Another downside is lack of accelerated support. Overall, this is the safest option, since it will leave X with exclusive access to agpgart.
This was the first approach of the early versions of the driver. At first glance, this seems to be the correct technique, but actually it isn't. Even though the driver will be able to have it's own AGP memory, at some point down the hardware level, contention of critical hardware registers cannot be avoided. Therefore, the framebuffer driver must be careful in saving and restoring the register states each time X, or any agpgart requiring application becomes active. This is actually more complicated than it sounds.
I consider this the best method and there are several techniques. The first technique is to have XFree86 communicate with the kernel framebuffer driver whenever it needs to acquire or release agpgart. This is how the current i810/i815 driver works. Whenever X becomes active, it tells the framebuffer driver to release the device, and when X becomes inactive or exits, it tells the driver that it can re-acquire the device. The solution is simple, and we avoid a lot of hacks/workarounds and code bloat.
If it's not possible for the framebuffer driver and XFree86 to communicate with each other, then either the framebuffer or XFree86 will just have to be careful not to conflict with each other's memory and hardware states. Since XFree86 is a long-standing and trusted application, it's the job of the framebuffer driver to take care of not upsetting this balance or introducing new conflicts.
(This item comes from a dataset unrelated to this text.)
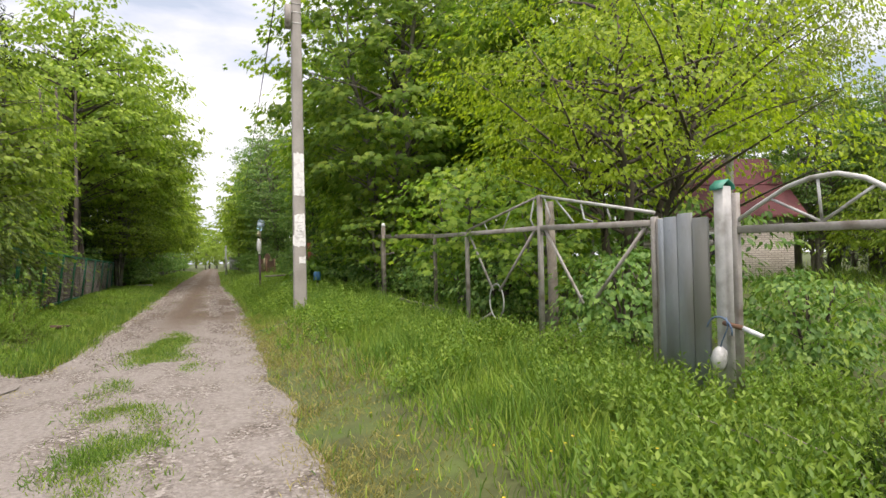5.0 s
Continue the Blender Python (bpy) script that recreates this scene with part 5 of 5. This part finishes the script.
fern = shrub("verge_shrub", (-3.35, 17.7, 0.2), (0.55, 0.6, 0.75), 60, M["leaf_weed"], shoots=220, count=16, shoot=0.3, leaf_len=0.07, leaf_wide=0.022, label="light green feathery shrub on the verge by the board fence")
copy_thing(fern, pose(-3.5, 16.8, 0.18, 0, 0, 80) @ Matrix.Scale(0.85, 4))
copy_thing(fern, pose(-3.0, 17.1, 0.12, 0, 0, 190) @ Matrix.Scale(0.6, 4))
for x, y, s, k in ((2.40, 3.2, 20, 0.56), (2.45, 4.7, 240, 0.66), (2.3, -1.6, 60, 0.55)):
    tagged(copy_thing(fern, pose(x, y, 0.12, 0, 0, s) @ Matrix.Scale(k, 4)), "light green leafy plant at the foot of the dark shrubs")
copy_thing(fern, pose(4.0, 8.2, 0.1, 0, 0, 30) @ Matrix.Scale(0.7, 4))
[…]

That's how the the i810fb-lite driver maintains compatibility with XFree86.
Another novel idea (not mine) is to make AGP memory sharable. Sharable means it becomes like any other graphics device. In a few words, more than one application will be able to use the same memory space that another application is already using. The very distinct advantage of this method is that we save a lot of RAM. Since the current agpgart does not allow more than one user at a time, if an application needs 8 MB of video RAM, and another requires another 8MB, then agpgart will allocate a total of 16MB. However, if the AGP memory is sharable, agpgart needs to only allocate 8MB of RAM and then let both applications share the same memory block.